REQUIRED TASK:
Could you transcribe the material below exactly, without leaving out a single line?

RECORDS PROVIDED:
-------

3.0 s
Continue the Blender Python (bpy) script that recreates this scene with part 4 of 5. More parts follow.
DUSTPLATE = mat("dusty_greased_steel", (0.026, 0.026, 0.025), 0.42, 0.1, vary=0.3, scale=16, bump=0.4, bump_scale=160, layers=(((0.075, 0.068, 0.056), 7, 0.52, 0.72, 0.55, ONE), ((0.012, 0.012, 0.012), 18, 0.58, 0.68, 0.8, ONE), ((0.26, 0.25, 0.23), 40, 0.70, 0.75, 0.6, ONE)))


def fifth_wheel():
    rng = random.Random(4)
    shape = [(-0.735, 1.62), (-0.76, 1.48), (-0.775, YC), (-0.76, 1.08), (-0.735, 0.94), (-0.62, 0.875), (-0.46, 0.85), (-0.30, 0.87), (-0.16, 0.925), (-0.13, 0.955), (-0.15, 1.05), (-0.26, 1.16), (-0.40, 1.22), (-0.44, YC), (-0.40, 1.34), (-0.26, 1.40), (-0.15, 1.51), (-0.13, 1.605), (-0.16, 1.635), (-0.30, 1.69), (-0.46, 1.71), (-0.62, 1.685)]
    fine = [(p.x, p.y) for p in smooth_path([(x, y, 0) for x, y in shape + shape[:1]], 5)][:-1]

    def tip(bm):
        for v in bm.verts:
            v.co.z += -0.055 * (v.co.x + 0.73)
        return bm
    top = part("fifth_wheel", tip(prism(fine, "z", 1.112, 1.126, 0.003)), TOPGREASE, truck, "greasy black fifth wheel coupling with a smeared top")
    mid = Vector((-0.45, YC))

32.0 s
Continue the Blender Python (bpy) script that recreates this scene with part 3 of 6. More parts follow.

-------

EXERCISE ANSWER:
3.0 s
Continue the Blender Python (bpy) script that recreates this scene with part 4 of 5. More parts follow.
DUSTPLATE = mat("dusty_greased_steel", (0.026, 0.026, 0.025), 0.42, 0.1, vary=0.3, scale=16, bump=0.4, bump_scale=160, layers=(((0.075, 0.068, 0.056), 7, 0.52, 0.72, 0.55, ONE), ((0.012, 0.012, 0.012), 18, 0.58, 0.68, 0.8, ONE), ((0.26, 0.25, 0.23), 40, 0.70, 0.75, 0.6, ONE)))


def fifth_wheel():
    rng = random.Random(4)
    shape = [(-0.735, 1.62), (-0.76, 1.48), (-0.775, YC), (-0.76, 1.08), (-0.735, 0.94), (-0.62, 0.875), (-0.46, 0.85), (-0.30, 0.87), (-0.16, 0.925), (-0.13, 0.955), (-0.15, 1.05), (-0.26, 1.16), (-0.40, 1.22), (-0.44, YC), (-0.40, 1.34), (-0.26, 1.40), (-0.15, 1.51), (-0.13, 1.605), (-0.16, 1.635), (-0.30, 1.69), (-0.46, 1.71), (-0.62, 1.685)]
    fine = [(p.x, p.y) for p in smooth_path([(x, y, 0) for x, y in shape + shape[:1]], 5)][:-1]

    def tip(bm):
        for v in bm.verts:
            v.co.z += -0.055 * (v.co.x + 0.73)
        return bm
    top = part("fifth_wheel", tip(prism(fine, "z", 1.112, 1.126, 0.003)), TOPGREASE, truck, "greasy black fifth wheel coupling with a smeared top")
    mid = Vector((-0.45, YC))

32.0 s
Continue the Blender Python (bpy) script that recreates this scene with part 3 of 6. More parts follow.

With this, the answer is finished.